Было принято важное техническое решение по применению специальной присадки, использование которой обеспечило понижение температуры застывания смеси нефти. Это большая заслуга генерального директора АО «Транснефть – Сибирь» Виктора Александровича Бронникова, который настоял на ее использовании. Никто ведь, пока нефть не пришла, так и не понимал, какая по качеству нефть поступит к нам в трубу от добывающих компаний, как она смешается и как себя поведет при транспортировке. Проектный институт настаивал, что никакой присадки не требуется. На деле же оказалось, что решение по присадке дало значительный эффект, дало возможность не уходить на большой прогрев. Особенно это важно на первом участке магистрали, где труба в пойме реки Таз проходит под землей на протяжении 26 км. При использовании присадки температура застывания нефти стала минусовая.
– Тюменский Север – край загадочный сам по себе. Приходилось ли сталкиваться с какими-то удивительными явлениями?
– Удивлен был, когда первый раз увидел северное сияние. Причем самое сильное северное сияние, которое я видел на Ямале, было осенью. Еще удивило количество оленей – огромные оленьи стада, тундра просто усыпана ими. У меня было впечатление, как будто кто-то мешки по тундре с вертолета растерял. Вот тогда я понял, для чего мы делали оленьи переходы. Хотя олень спокойно под трубой и так проходит, они не боятся нашего нефтепровода. И еще они очень любят тереться о наши термостабилизаторы с ребристой конструкцией. Весной при линьке они ищут любую возможность обо что-то потереться. Достать до термостабилизаторов, которые смонтированы в опорах нефтепровода, они не могут, зато приспособились тереться о конструкции, которые установлены в опорах вдоль трассовой линии электропередачи.

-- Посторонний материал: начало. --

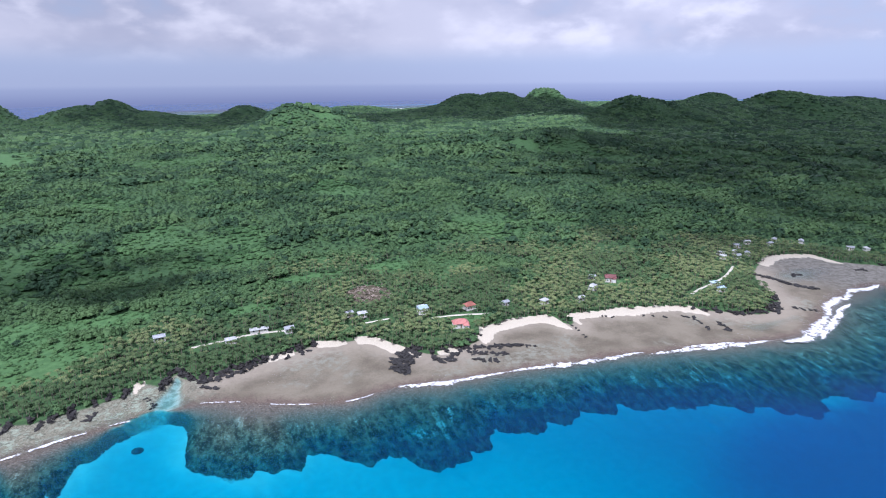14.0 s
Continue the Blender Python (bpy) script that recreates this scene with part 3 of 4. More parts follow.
FAR_CROWNS = [far_crown(60 + k) for k in range(5)]
VILLAGE = [(354, 281), (361, 289), (367, 279), (374, 287), (381, 281), (389, 297), (405, 301), (419, 291), (447, 284), (472, 248), (463, 255), (301, 242), (296, 233), (432, 297)]
HOMES = [(x, y, 4.5) for x, y in VILLAGE] + [(-29, 305, 7), (5, 288, 6), (76, 292, 6), (110, 281, 6), (123, 256, 9), (138, 275, 6), (160, 271, 5), (182, 263, 5), (225, 272, 5), (245, 277, 9), (206, 259, 4)]
LANES = [[(-14, 290), (0, 291), (13, 293), (36, 291)], [(76, 283), (90, 282)], [(112, 272), (130, 270), (146, 266)], [(275, 237), (290, 242), (306, 246), (326, 254), (347, 266)],
         [(-214, 350), (-208, 343), (-201, 334), (-195, 328), (-189, 320)], [(-171, 301), (-164, 303)],
         [(-917, 292), (-850, 272), (-778, 248), (-720, 228), (-681, 209), (-650, 206), (-611, 201)]]
LANE_PTS = np.concatenate([spline(l, 8, False) for l in LANES])


def clear_of(x, y, rng):
    """Where nothing tall grows: houses, lanes and open ground."""
    ok = np.ones(len(x), bool)
    for hx, hy, hr in HOMES:
        ok &= np.hypot(x - hx, y - hy) > 0.75 * hr
        ok &= ~((np.abs(x - hx * (1 - (y - hy) * -0.002)) < 0.5 * hr) & (y < hy) & (y > hy - 0.7 * hr))
    for lx, ly in LANE_PTS:
        west = lx < -100
        for back in (4.0, 8.0) if west else (2.5, 5.0):
            q = 1 - back / math.hypot(lx, ly) * (2 if lx < -300 else 1)
            ok &= np.hypot(x - lx * q, y - ly * q) > (3.2 if west else 2.0)
        ok &= np.hypot((x - lx), (y - ly + 0.8)) > (2.6 if lx > -300 else 6.0)
    return ok & (rng.random_sample(len(x)) > 0.96 * open_mask(x, y))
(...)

Еще очень удивило количество куропаток в пойме реки Таз. Зимой выходишь из машины, не обращаешь внимание на сугробы и начинаешь руками махать – объяснять что-то. И тут куропатки вдруг взлетают огромным белым шершавым облаком практически у тебя из-под ног. А еще неизгладимое впечатление производит весеннее половодье, когда водная гладь простирается от горизонта до горизонта. Тундра – как блюдце, наполненное до краев. Летишь на вертолете, а внизу конца-краю разливу не видно. Только безбрежные небо и вода. Захватывающее зрелище.
– А еще суровый Тюменский Север щедр на природные сюрпризы. О негативных природных проявлениях мы знаем: морозы зи- мой, сильный ветер... А хорошие сюрпризы погода преподносила?

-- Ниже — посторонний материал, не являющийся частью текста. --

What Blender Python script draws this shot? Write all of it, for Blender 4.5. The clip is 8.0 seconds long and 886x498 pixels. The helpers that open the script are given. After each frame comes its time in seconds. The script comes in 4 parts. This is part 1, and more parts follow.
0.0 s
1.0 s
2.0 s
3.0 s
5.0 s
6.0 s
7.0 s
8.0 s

– Не соглашусь с вами, что морозы – это негативное проявление. Кто строит в России? Строители и Дед Мороз. Мороз нам очень помог в эту стройку. Да, тяжело, но есть возможность что-то делать. А вот когда в начале лета появляется мошка, когда гнуса столько, что глаз открыть нельзя, когда работать просто невозможно, потому что мошка везде. И нигде от нее нет спасенья. Людей спрашиваю: вы почему в палатках не спите? Они говорят: так невозможно, Василич, в палатках спать. А где вы спите? Да мы в дорнит заворачиваемся, только так и можно как-то спать, иначе просто заедают. Этот период длится в начале лета где-то две- три недели. И это гораздо хуже, чем мороз. Потому что к морозу ты готов, на тебе теплые унты, у тебя рядом заведенная техника, ты всегда знаешь, что через некоторое время ты попадешь в теплое помещение, попьешь горячего чаю. А когда ты находишься в этом гнусе – это по-настоящему тяжело.
– Новое дело – новые знания и опыт. Вы чему-то научились на этом проекте?
– Чему научился на проекте? Научился спокойнее все воспринимать. Не такой горячий стал. Трудно потом исправлять. Научился доверять молодым ребятам. Когда набирал команду, думал, кто-то посыплется. Но в основном все ребята прошли проект. Тяжелее было тем, кто пришел к нам с опытом, пришлось долго перестраиваться. Смотрю на молодежь со стороны – они за эти годы многому научились. Среди них много толковых инженеров. Их видно: Александр Синельников, Алексей Пинчук, Владимир Подкорытов, Александр Фалин, Леонид Климов, Алексей Добрышев, Денис Мартынюк, Дамир Хабибуллин. Пришли молодыми специалистами, а сейчас возглавляют отделы и штабы. Жаль, конечно, что проект заканчивается. Но наши ребята востребованы. А сейчас у них есть запись в трудовой книжке, которой они будут гордиться.
Очень много семей у нас, в дирекции, образовалось на этом проекте. Наверное, потому, что на Севере невозможно быть одному – не выдержишь в одиночку. Там особенно требуется поддержка близкого человека. Ну а где молодая семья – там обязательно рождаются дети. Так что еще одно постановление правительства РФ мы выполнили на «отлично». За четыре года в семьях дирекции родилось 63 ребенка. Это тоже важный показатель, я считаю. Через 20 лет можно новую Дирекцию по строительству инвестпроекта набирать!
– Да, проект завершен. Нефтепровод работает. Можете ли поставить оценку себе, своей команде?
– Считаю, здесь нельзя поставить пятерку или четверку, да и вообще неправильно себе оценку ставить. Мы сделали дело. Мы сейчас видим результат нашей работы в красоте и правильности линии магистрали, в надежности нефтеперекачивающих станций. Ведь когда вещь сделана качественно, она всегда смотрится красиво. И это вам даже не строитель скажет. А оценку нам поставят потом наши дети и внуки. И, хочется верить, самую высокую.